> [Task directions] Reproduce the listing below without changes, except that pictures are left out.

☆ ☆ ☆ ☆ ☆ ☆ ☆

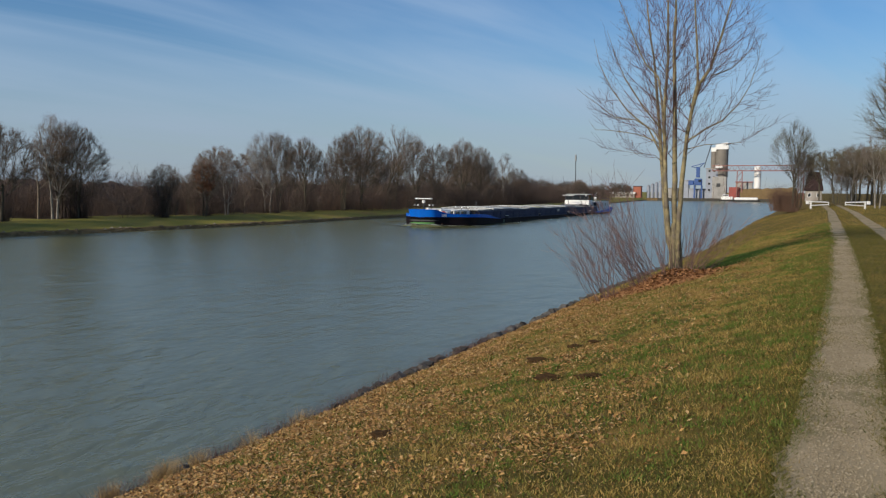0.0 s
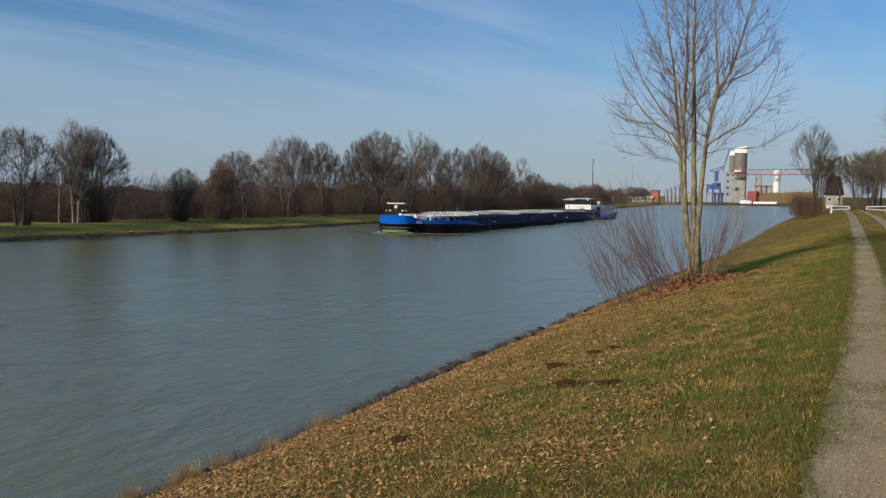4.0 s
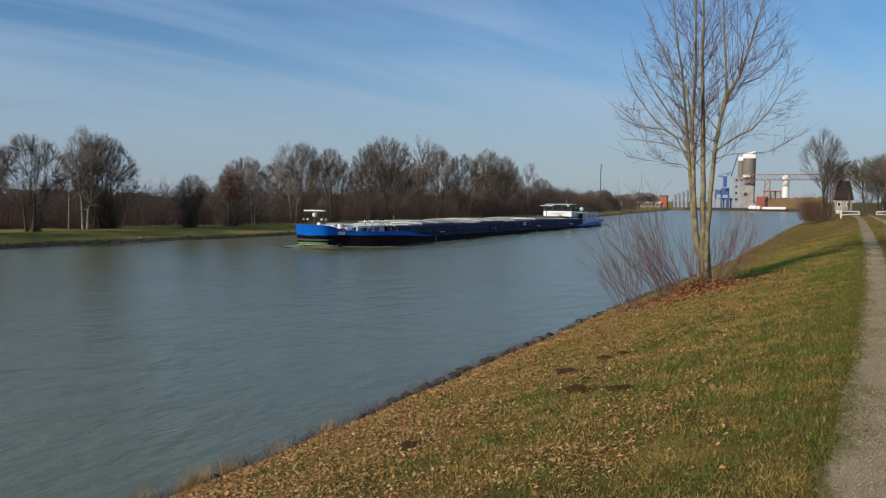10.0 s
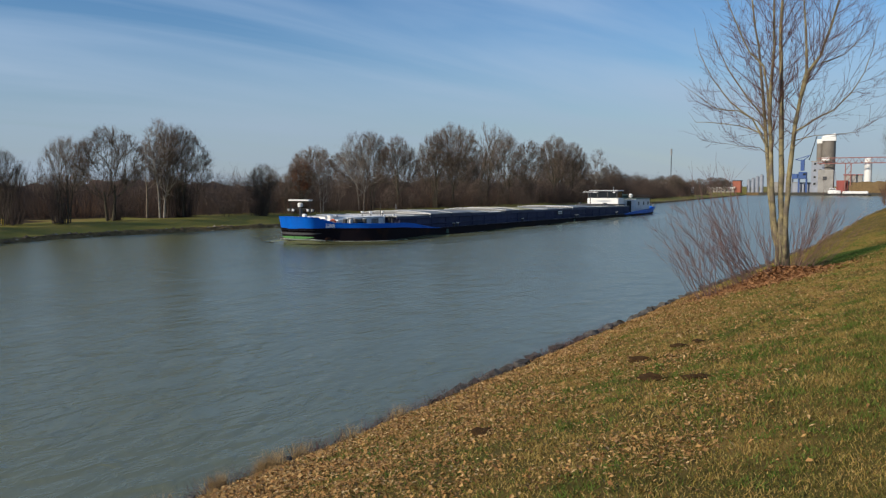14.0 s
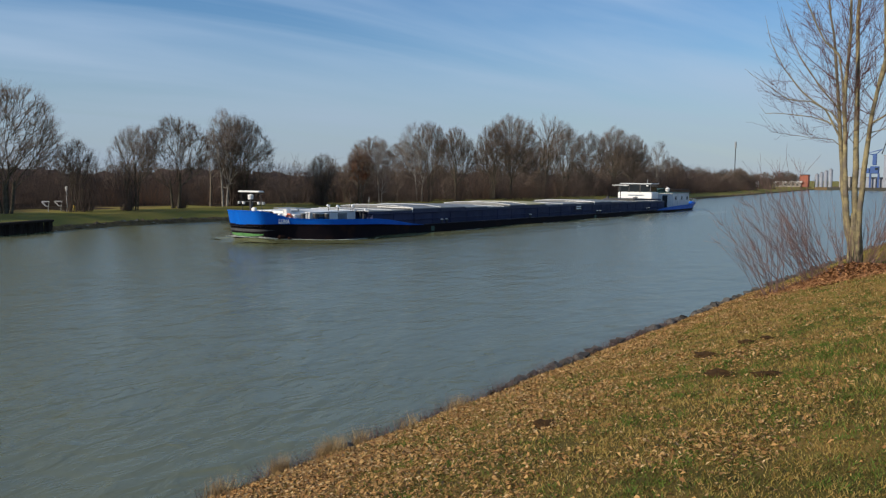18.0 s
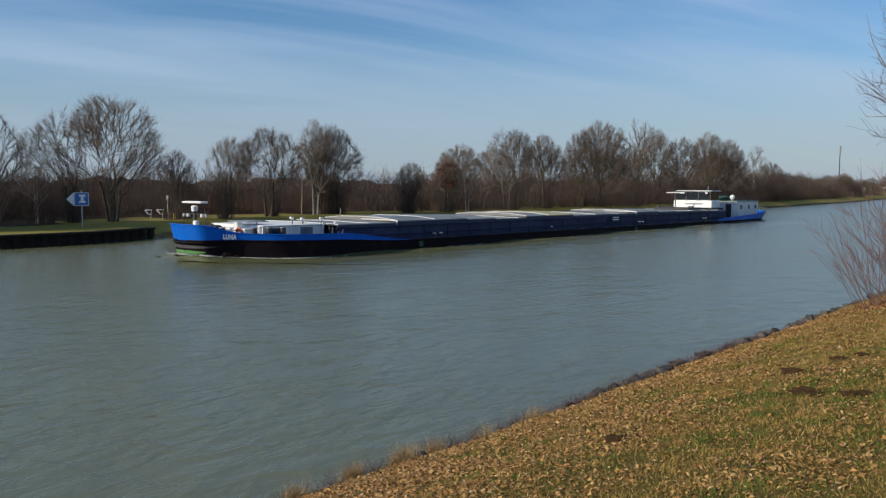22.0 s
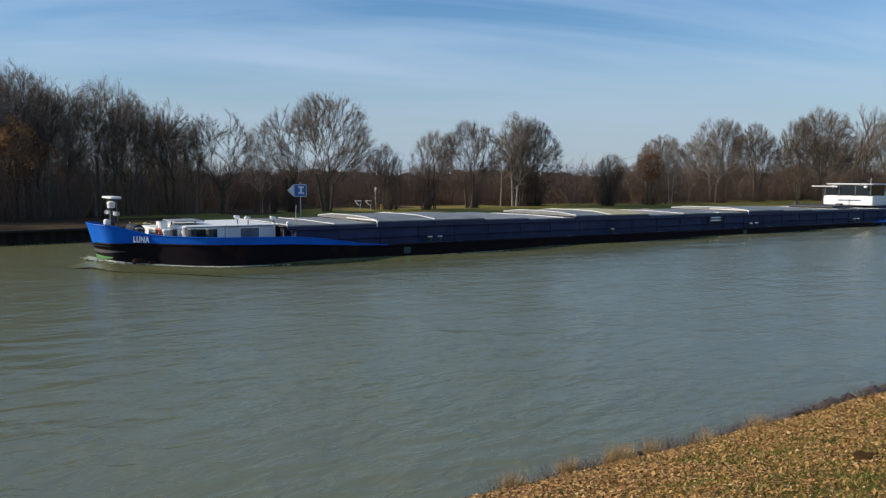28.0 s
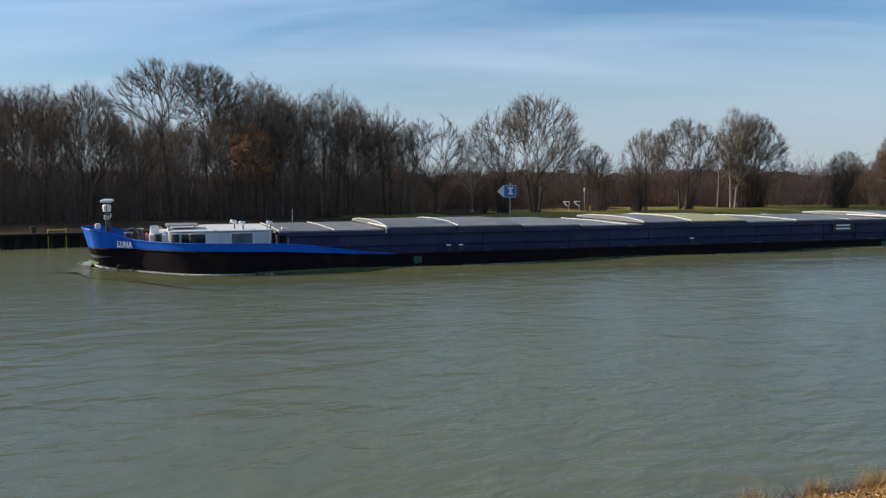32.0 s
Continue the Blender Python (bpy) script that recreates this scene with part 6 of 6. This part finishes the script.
def revetment():
    """Dark stones along the waterline of both banks."""
    rnd = np.random.default_rng(15)
    shapes = [lumpy(rnd, 0.16, 0.7, k) for k in range(7)]
    for me in shapes:
        me.materials.append(M_STONE)
    root = tagged(thing("revetment", "", ""), "dark tumbled stones along the waterline", "stones", kind="structure")
    y = 4.0
    k = 0
    while y < 62 and k < 290:
        y += rnd.uniform(0.06, 0.26) * (2.2 if y < 12 else 0.9)
        off = rnd.uniform(-0.40, 0.05)
        s = rnd.uniform(0.4, 1.15) * (1.0 if y > 13 else 0.55)
        x = float(edge_x(y)) + off
        ob = part("stone", shapes[k % 7], M_STONE, root)
        ob.matrix_basis = pose(x, y, max(0.02, float(near_z(x, y))) + 0.07 * s, *[float(a) for a in rnd.uniform(-25, 25, 2)], float(rnd.uniform(0, 360))) @ Matrix.Diagonal((s, s, s, 1))
        k += 1
    # the far bank and the distant near bank, too small to tell apart
    b = Build()
    for _ in range(700):
        y = rnd.uniform(33, 250)
        x = float(far_x(y)) - rnd.uniform(-0.1, 0.4)
        r = rnd.uniform(0.08, 0.24)
        z = float(far_z(x, y))
        b.add([(x + r * a, y + r * c, z + r * d) for a, c, d in ((1, 0, 0), (0, 1.3, 0), (-1, 0, 0), (0, -1.3, 0), (0.1, 0.1, 0.7))], [(0, 1, 4), (1, 2, 4), (2, 3, 4), (3, 0, 4)])
    for _ in range(260):
        y = rnd.uniform(62, 150)
        x = float(edge_x(y)) - rnd.uniform(0, 0.5)
        r = rnd.uniform(0.12, 0.28)
        b.add([(x + r * a, y + r * c, 0.05 + r * d) for a, c, d in ((1, 0, 0), (0, 1.3, 0), (-1, 0, 0), (0, -1.3, 0), (0.1, 0.1, 0.7))], [(0, 1, 4), (1, 2, 4), (2, 3, 4), (3, 0, 4)])
    tagged(part("far_stones", b, M_STONEFAR), "pale and dark revetment stones of the distant bank", "stones", kind="stuff")


M_STONEFAR = island_mat("far_revetment", ((0.10, 0.075, 0.045), (0.17, 0.125, 0.075), (0.07, 0.052, 0.034), (0.30, 0.25, 0.17)), rough=0.9)
revetment()


# ---------------------------------------------------------------- what moves
BARGE_YAW = -2.05
TRIM = -0.3                                      # she sits lower by the stern


def barge_at(t):
    """The stem's place at t seconds: an even run down the canal, slightly gaining way."""
    q = 2.525 * t + 0.00296 * t * t
    a = radians(BARGE_YAW)
    return (-37.45 + math.sin(a) * q, 81.31 - math.cos(a) * q)


def motions():
    times = (0.0, 4.0, 8.0, 12.0, 16.0, 20.0, 24.0, 28.0, 32.0)
    walk(barge, [(t, pose(*barge_at(t), 0.063, TRIM, 0, BARGE_YAW)) for t in times])
    walk(wave, [(t, pose(*barge_at(t), 0.0, 0, 0, BARGE_YAW)) for t in times])


motions()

☆ ☆ ☆ ☆ ☆ ☆ ☆

> [Solution for this task]
0.0 s
4.0 s
10.0 s
14.0 s
18.0 s
22.0 s
28.0 s
32.0 s
Continue the Blender Python (bpy) script that recreates this scene with part 6 of 6. This part finishes the script.
def revetment():
    """Dark stones along the waterline of both banks."""
    rnd = np.random.default_rng(15)
    shapes = [lumpy(rnd, 0.16, 0.7, k) for k in range(7)]
    for me in shapes:
        me.materials.append(M_STONE)
    root = tagged(thing("revetment", "", ""), "dark tumbled stones along the waterline", "stones", kind="structure")
    y = 4.0
    k = 0
    while y < 62 and k < 290:
        y += rnd.uniform(0.06, 0.26) * (2.2 if y < 12 else 0.9)
        off = rnd.uniform(-0.40, 0.05)
        s = rnd.uniform(0.4, 1.15) * (1.0 if y > 13 else 0.55)
        x = float(edge_x(y)) + off
        ob = part("stone", shapes[k % 7], M_STONE, root)
        ob.matrix_basis = pose(x, y, max(0.02, float(near_z(x, y))) + 0.07 * s, *[float(a) for a in rnd.uniform(-25, 25, 2)], float(rnd.uniform(0, 360))) @ Matrix.Diagonal((s, s, s, 1))
        k += 1
    # the far bank and the distant near bank, too small to tell apart
    b = Build()
    for _ in range(700):
        y = rnd.uniform(33, 250)
        x = float(far_x(y)) - rnd.uniform(-0.1, 0.4)
        r = rnd.uniform(0.08, 0.24)
        z = float(far_z(x, y))
        b.add([(x + r * a, y + r * c, z + r * d) for a, c, d in ((1, 0, 0), (0, 1.3, 0), (-1, 0, 0), (0, -1.3, 0), (0.1, 0.1, 0.7))], [(0, 1, 4), (1, 2, 4), (2, 3, 4), (3, 0, 4)])
    for _ in range(260):
        y = rnd.uniform(62, 150)
        x = float(edge_x(y)) - rnd.uniform(0, 0.5)
        r = rnd.uniform(0.12, 0.28)
        b.add([(x + r * a, y + r * c, 0.05 + r * d) for a, c, d in ((1, 0, 0), (0, 1.3, 0), (-1, 0, 0), (0, -1.3, 0), (0.1, 0.1, 0.7))], [(0, 1, 4), (1, 2, 4), (2, 3, 4), (3, 0, 4)])
    tagged(part("far_stones", b, M_STONEFAR), "pale and dark revetment stones of the distant bank", "stones", kind="stuff")


M_STONEFAR = island_mat("far_revetment", ((0.10, 0.075, 0.045), (0.17, 0.125, 0.075), (0.07, 0.052, 0.034), (0.30, 0.25, 0.17)), rough=0.9)
revetment()


# ---------------------------------------------------------------- what moves
BARGE_YAW = -2.05
TRIM = -0.3                                      # she sits lower by the stern


def barge_at(t):
    """The stem's place at t seconds: an even run down the canal, slightly gaining way."""
    q = 2.525 * t + 0.00296 * t * t
    a = radians(BARGE_YAW)
    return (-37.45 + math.sin(a) * q, 81.31 - math.cos(a) * q)


def motions():
    times = (0.0, 4.0, 8.0, 12.0, 16.0, 20.0, 24.0, 28.0, 32.0)
    walk(barge, [(t, pose(*barge_at(t), 0.063, TRIM, 0, BARGE_YAW)) for t in times])
    walk(wave, [(t, pose(*barge_at(t), 0.0, 0, 0, BARGE_YAW)) for t in times])


motions()